* _OBJECTIVE_: Copy everything in the listing below word for word, apart from any images.

------------------------

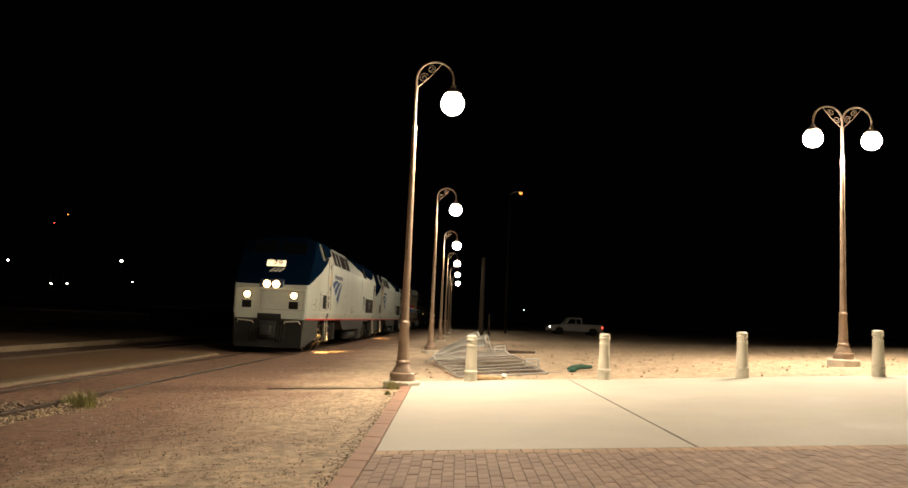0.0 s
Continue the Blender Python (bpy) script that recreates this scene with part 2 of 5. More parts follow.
M_JOINT = material("joint_sand", (0.17, 0.115, 0.075), rough=1.0, vary=0.25, scale=9, bump=0.3)
M_POLE = material("brown_lamp_post", (0.30, 0.215, 0.155), rough=0.42, metal=0.15, vary=0.16, scale=4, fine=40, bump=0.08)
M_BOLLARD = material("cream_bollard_paint", (0.62, 0.58, 0.47), rough=0.5, vary=0.08, scale=5, fine=50, bump=0.1)
M_RAIL = material("rail_steel", (0.09, 0.06, 0.045), rough=0.6, metal=0.4, vary=0.3, scale=5, bump=0.2)
M_RAILTOP = material("rail_head", (0.11, 0.09, 0.075), rough=0.42, metal=0.8, vary=0.12, scale=5, bump=0.05)
M_TIE = material("weathered_sleeper", (0.095, 0.070, 0.052), rough=0.9, vary=0.35, scale=5, fine=40, bump=0.5)
M_STONE = material("ballast_stone", (0.42, 0.32, 0.205), rough=0.9, vary=0.25, scale=14, fine=60, bump=0.3, islands=0.5)
M_STONE_DARK = material("dark_ballast_stone", (0.20, 0.145, 0.10), rough=0.9, vary=0.3, scale=14, fine=60, bump=0.3, islands=0.6)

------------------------

* _OUTPUT BELOW_:
0.0 s
Continue the Blender Python (bpy) script that recreates this scene with part 2 of 5. More parts follow.
M_JOINT = material("joint_sand", (0.17, 0.115, 0.075), rough=1.0, vary=0.25, scale=9, bump=0.3)
M_POLE = material("brown_lamp_post", (0.30, 0.215, 0.155), rough=0.42, metal=0.15, vary=0.16, scale=4, fine=40, bump=0.08)
M_BOLLARD = material("cream_bollard_paint", (0.62, 0.58, 0.47), rough=0.5, vary=0.08, scale=5, fine=50, bump=0.1)
M_RAIL = material("rail_steel", (0.09, 0.06, 0.045), rough=0.6, metal=0.4, vary=0.3, scale=5, bump=0.2)
M_RAILTOP = material("rail_head", (0.11, 0.09, 0.075), rough=0.42, metal=0.8, vary=0.12, scale=5, bump=0.05)
M_TIE = material("weathered_sleeper", (0.095, 0.070, 0.052), rough=0.9, vary=0.35, scale=5, fine=40, bump=0.5)
M_STONE = material("ballast_stone", (0.42, 0.32, 0.205), rough=0.9, vary=0.25, scale=14, fine=60, bump=0.3, islands=0.5)
M_STONE_DARK = material("dark_ballast_stone", (0.20, 0.145, 0.10), rough=0.9, vary=0.3, scale=14, fine=60, bump=0.3, islands=0.6)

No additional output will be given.